Trump firms’ tax fraud trial goes to jury
Jurors reminded that Trump is not on trial
NEW YORK – Jurors in the criminal tax fraud trial of two companies in former President Donald Trump’s business empire began deliberations Monday following spirited closing arguments and a rejected call for a mistrial last week.
The panel of eight men and four women started deliberating after Acting Supreme Court Justice Juan Merchan, the trial judge, gave them instructions about the law and a directive about Trump.
The former president became the subject of the mistrial motion after Manhattan Assistant District Attorney Joshua Steinglass asserted Friday that Trump “explicitly” sanctioned the alleged tax fraud scheme at the heart of the case.
Defense lawyer Susan Necheles stressed that evidence showed Trump was not involved. The former president is not charged in the case and did not appear in the courtroom during the trial. However, Trump criticized the prosecution in a social media post late last month.
Merchan reminded jurors that they had promised to put all personal feelings about Trump aside.
“I now remind you of your promise and reiterate that Donald Trump and his family are not on trial before you,” said Merchan. He also told the jurors to arrive at their verdict solely “on the evidence and the law against the two defendants” who are charged in the case.
After a few hours of deliberations that began midday Monday, the judge dismissed the jury for the day and told them to return to court Tuesday to resume their efforts to arrive at a verdict.
Trump is mounting a third presidential campaign amid multiple legal cases and investigations. Those matters, and the potential of a criminal conviction in the New York case, could buffet his new campaign for the White House.

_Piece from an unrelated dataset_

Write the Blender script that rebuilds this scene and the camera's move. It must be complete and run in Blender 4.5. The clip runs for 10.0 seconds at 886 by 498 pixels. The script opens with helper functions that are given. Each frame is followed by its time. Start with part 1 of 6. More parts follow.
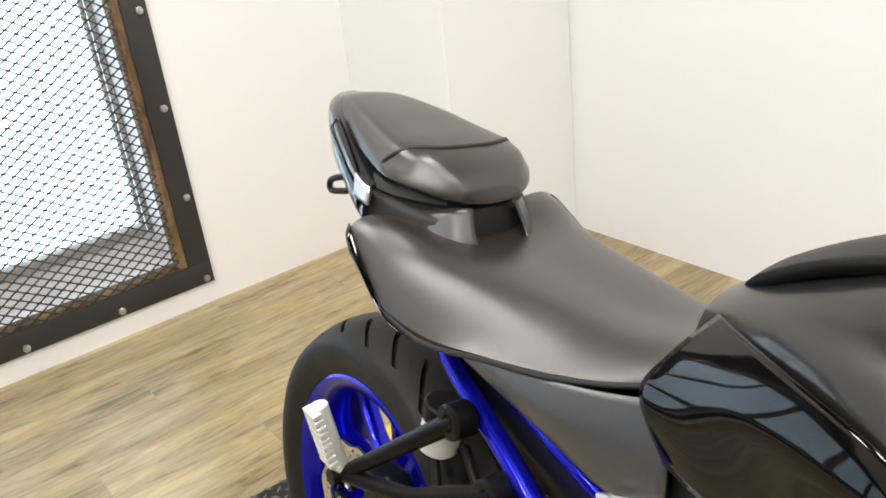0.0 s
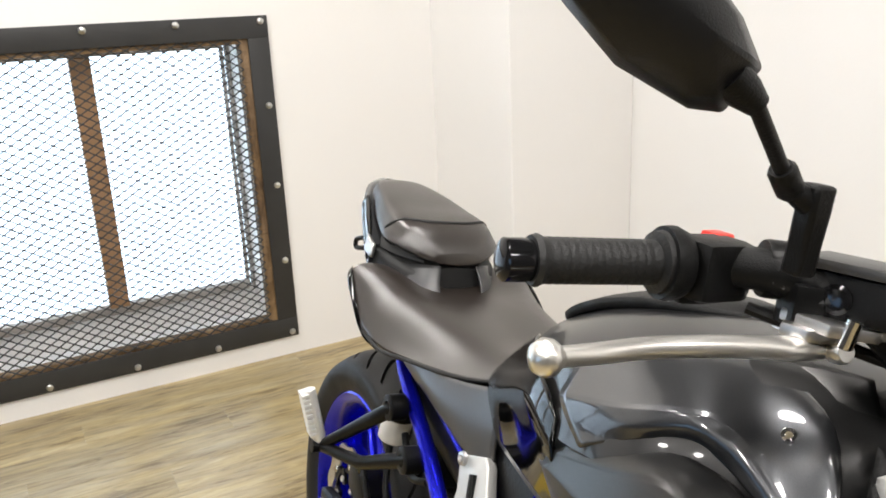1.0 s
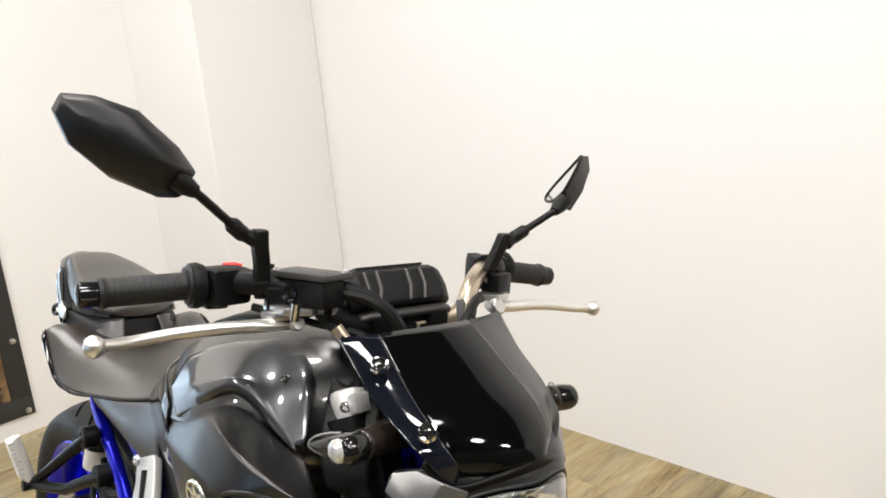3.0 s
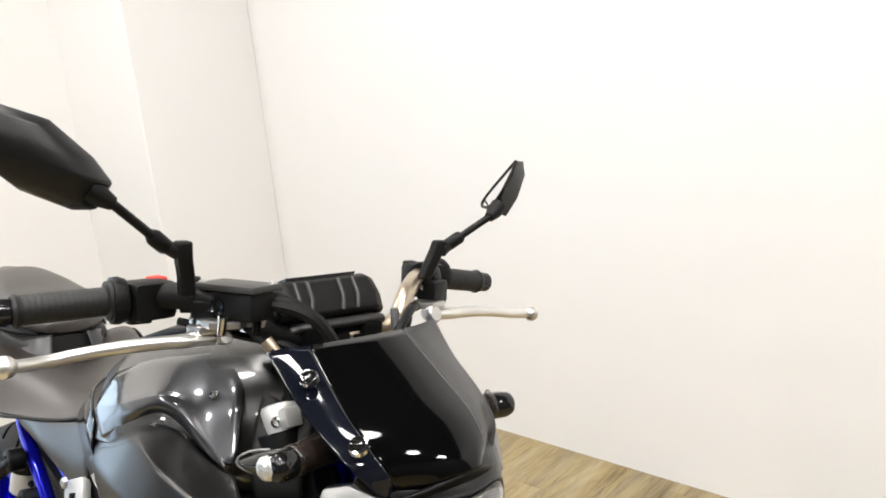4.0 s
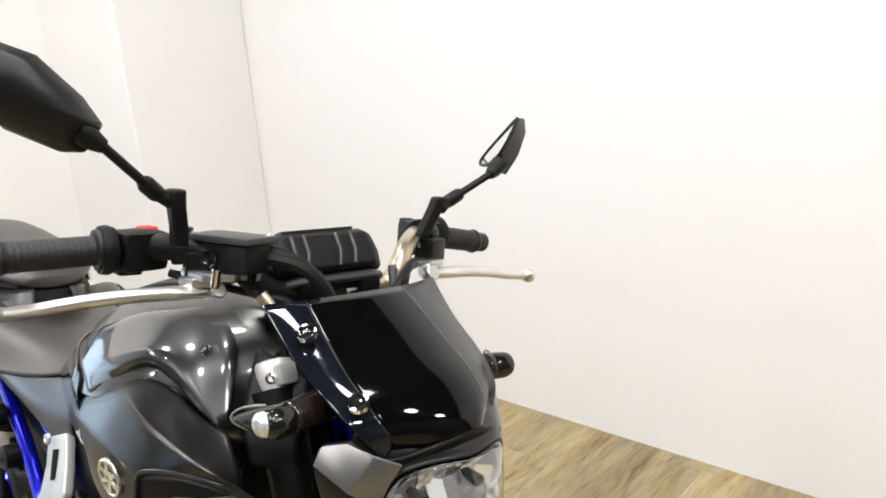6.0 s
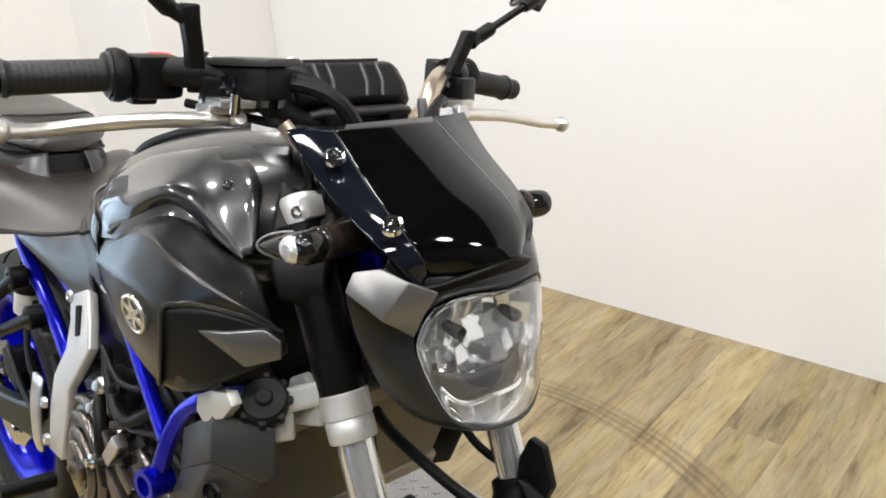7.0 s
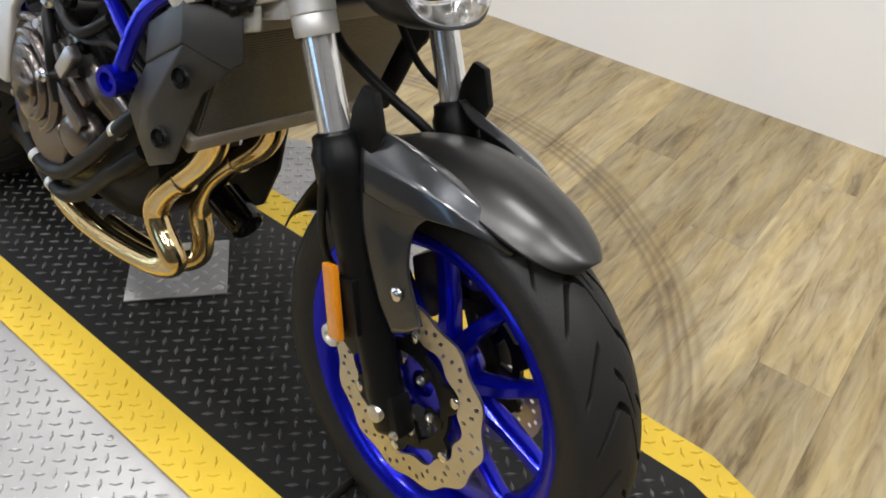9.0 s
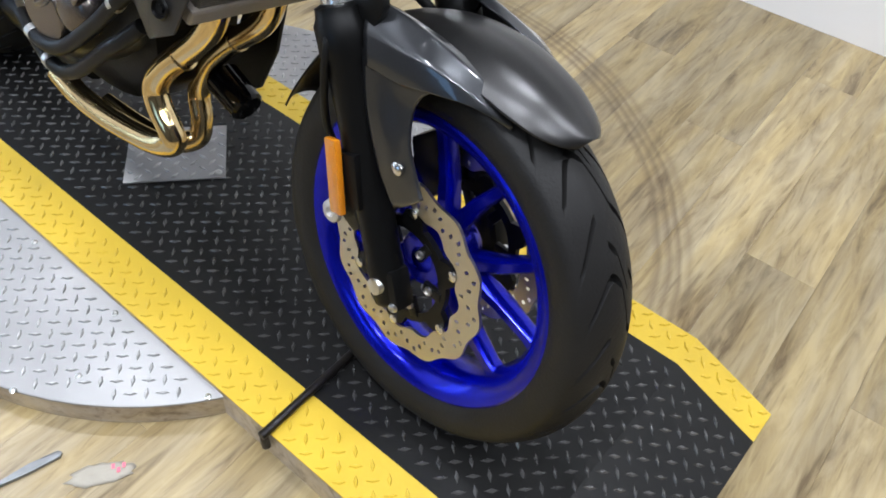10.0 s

The two companies charged in the case, the Trump Corporation and the Trump Payroll Corporation, face criminal fines of up to $1.6 million if they’re found guilty on all counts, along with potential reputational damage.
The firms are charged in an alleged long-running scheme of doling out offthe-books perks such as leases for company-paid apartments and luxury cars to top executives who did not pay taxes on the value of that income.
The companies pleaded not guilty. Allen Weisselberg, the former chief financial officer of Trump’s businesses and an employee of the Trump family for nearly half a century, pleaded guilty to 15 criminal counts in August and became the prosecution’s star witness.
Merchan’s legal instructions focused on a New York state penal law that spells out the circumstances when corporations may be found guilty of committing a crime. It states that a conviction could be supported if evidence shows the alleged criminal activity involved a “high managerial agent acting within the scope of his employment and in behalf of the corporation.”
That could be Weisselberg and or Jeffrey McConney, the controller of the Trump Organization, who grudgingly testified as a government witness after he was granted immunity from prosecution. McConney acknowledged that he helped Weisselberg and other top Trump executives to evade taxes.
The judge told jurors they could convict the two corporations of scheming to defraud, one of the charges in the case, only if they determined that prosecutors had proved six elements, including that Weisselberg and/or McConney committed criminal acts, intended to defraud one of more persons and illegally obtained $1,000 or more by their actions.